D) BAD REMEMBRANCES. Albeit the "explanation" in B above is quite naïf, people have accepted it or, better saying: they psychologically NEED to accept it. Starting as Finance Minister in 1994 in the I. Franco's administration and after becoming President on Jan. 1, 1995, FHC has whipped hyperinflation and so is deemed to have "stabilized" the economy with the so called "Real Plan" (real is the name of the new currency, pledged to the US dollar, that overplaced the old cruzeiro). Now in 1998 the official annual inflation rate is practically zero and prices do have been enjoying a stabilization never heard of since the thirties. Only those who have lived under an inflation rate superior to 2,500% per annum, under five currency standard changes in eight years and under a myriad economic salvation plans that led to nowhere are able to know how people staunchly support anything that seems to have been working well for four years. Is there any German citizen around here, by the way?
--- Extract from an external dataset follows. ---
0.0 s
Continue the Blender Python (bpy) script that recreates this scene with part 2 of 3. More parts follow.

E) INFO MANIPULATION. Public opinion in Brazil is in a great extent made up by TV, which is private and highly monopolized. The nationwide Globo network, for instance, is one of the biggest radio and TV networks in the world. Subliminar FHC propaganda, however illegal, is in the factious news programs and even in the commercial ads, what is made easier because it is difficult to distinguish what is the information about the acts of the incumbent President (FHC) and his ministers and the acts of FHC as a candidate. Lula and the left are contrariwise subject to adverse coverage or no coverage at all. All the leading daily newspapers and weekly reviews also are in the hands of the same right wing cartels. Debatable public opinion polls are under suspicion since they may demobilize rank and file militants (PT's militancy still is the most productive and disciplined, however in sharp decline) and there are people who tend to follow the apparent winner.
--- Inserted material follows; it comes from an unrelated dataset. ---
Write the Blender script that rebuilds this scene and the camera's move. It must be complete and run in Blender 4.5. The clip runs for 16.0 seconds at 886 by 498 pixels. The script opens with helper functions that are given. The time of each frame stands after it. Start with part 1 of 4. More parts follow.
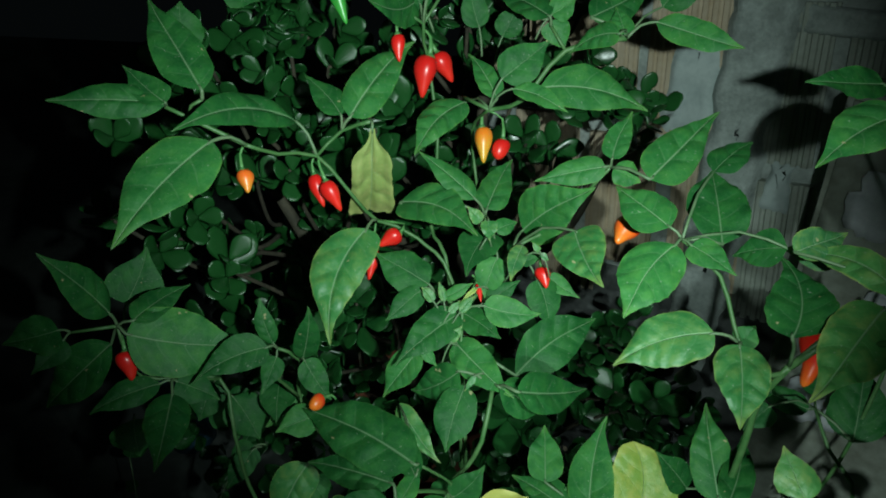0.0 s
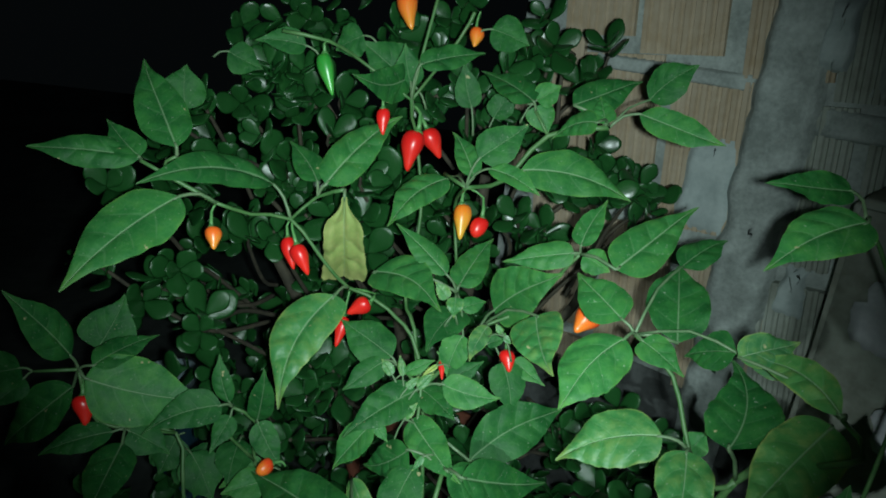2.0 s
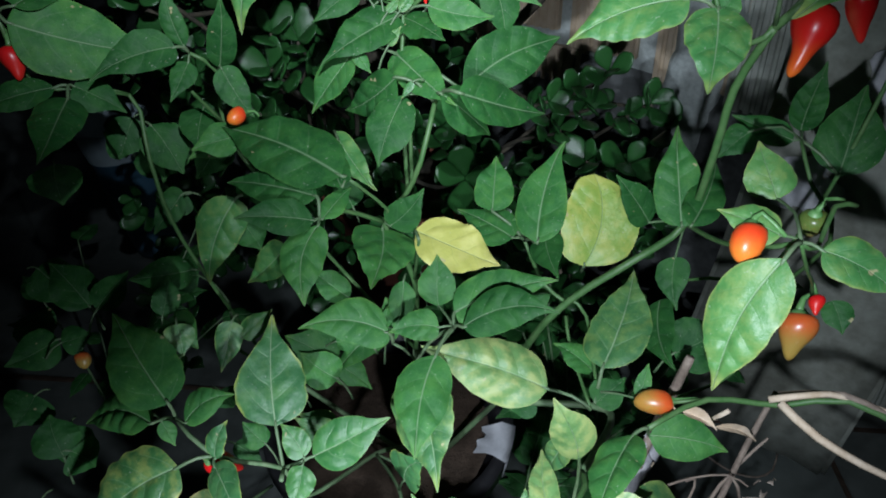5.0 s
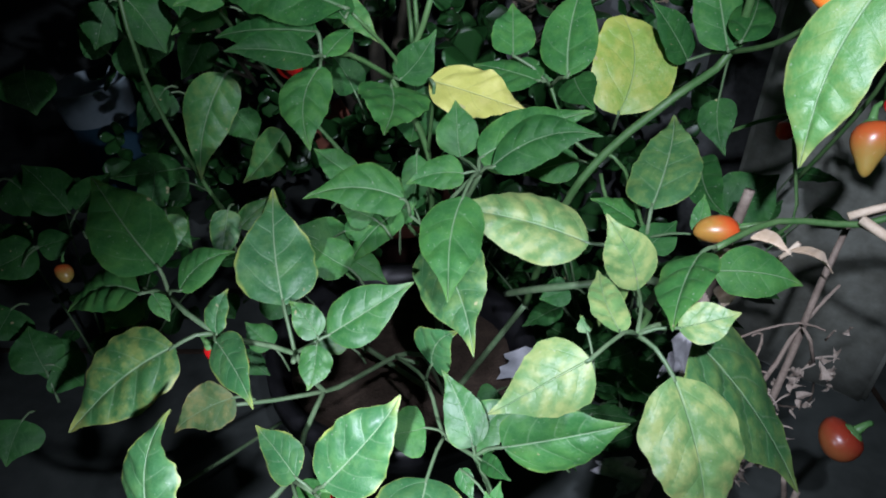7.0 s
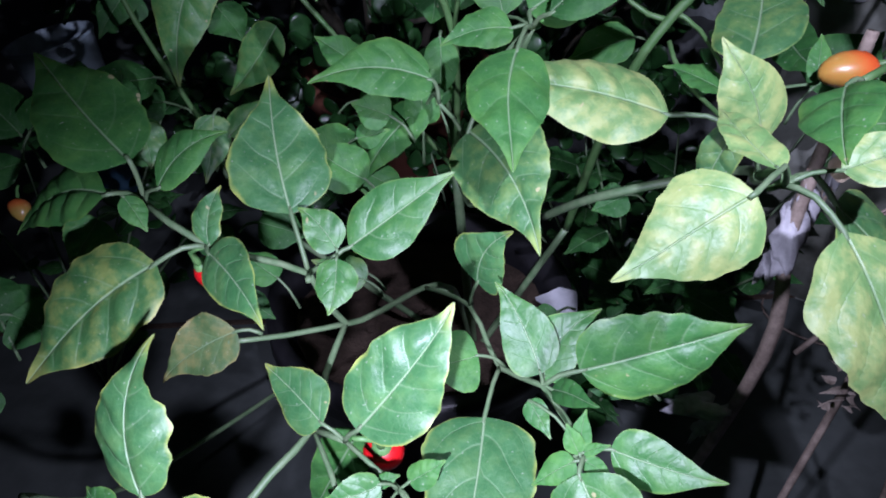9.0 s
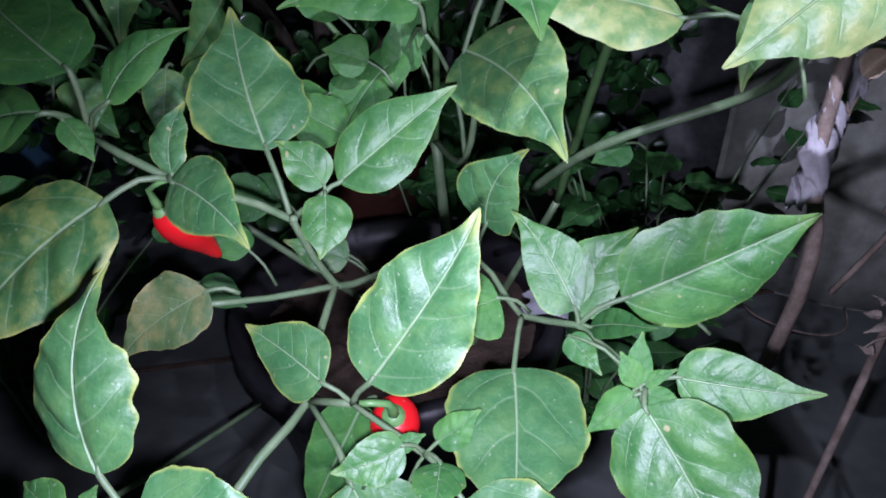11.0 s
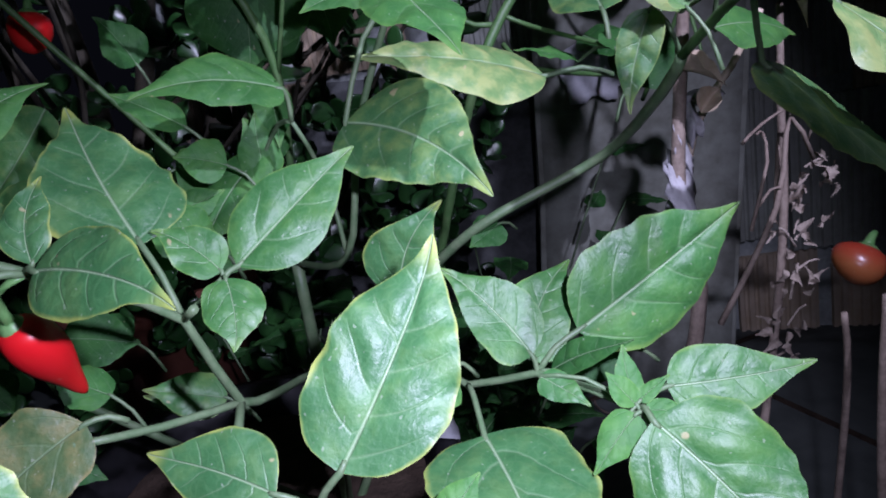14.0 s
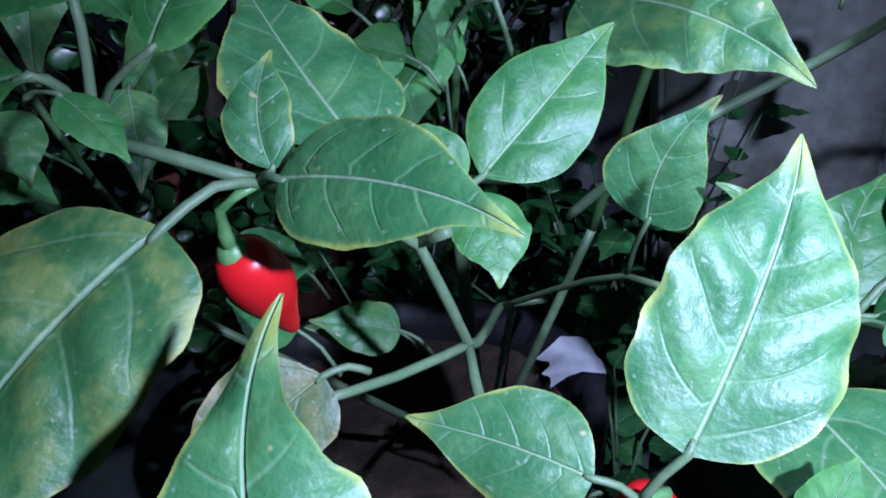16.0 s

F) GOVERNMENT MISBEHAVIOR. Needless to say that FHC is widely using the federal government facilities to help his campaign in more or less disguised ways, although it is outrightly forbidden by the electoral statute. The federal courts, however being independent from the executive branch of government, are rejecting all judicial suits filed by the opposition parties against such abuse on the grounds of the "beyond any doubt" felony requisiteness. There are growing suspicions of fraud schemes in some cities, although the election is thoroughly computerized.

G) PROPAGANDA OVERFLOOD. There will also be chosen the 27 new states governors (including the governor of the national capital, Brasííia, where PT may win), all the members of the states assemblies, the 513-member federal lower house (equivalent to the House of Representatives in USA) and one third of the federal Senate. Although there is a mandatory time for political propaganda in TV and radio it is not sufficient at all to know the candidates and their plans, even considering that TV transmissions are broadcasted to each state separately. FHC has successfully avoided the living debate in TV and radio. People get satured of political propaganda and tend to switch their sets off. There are about 25,000 candidates all over the country and so people get confused, because they must cast their ballots according to the candidate (not the party).

H) DISTRESSING INTERNAL PARTY WARFARE. PT internal quarrels look like those of the social democratic parties before World War I. Better saying: the old German SD, since it has nowadays an encumbering bureaucracy. PT is splitting (since 1985 !) in at least two factions: an anticapitalist wing and the social democratic one. This latter is in control of the campaign and it behaves quite cautiously as not to arise the fears of the middle classes against socialism, communism and the alike (although a good part of the middle classes vote PT). They even tried to overplace the red star of PT and its red flag with totally white ones, but were compelled to get back the red color under both internal pressure and the pressure of the allied parties. The encumbering right wing of PT fears like the devil to be called "radicals", "extremists", "atheistics" and so on. Anyhow, they are not convincing to their target constituency. It is this right wing that is most "stuck on the horns of a dilemma", as Louis Proyect said pretty well.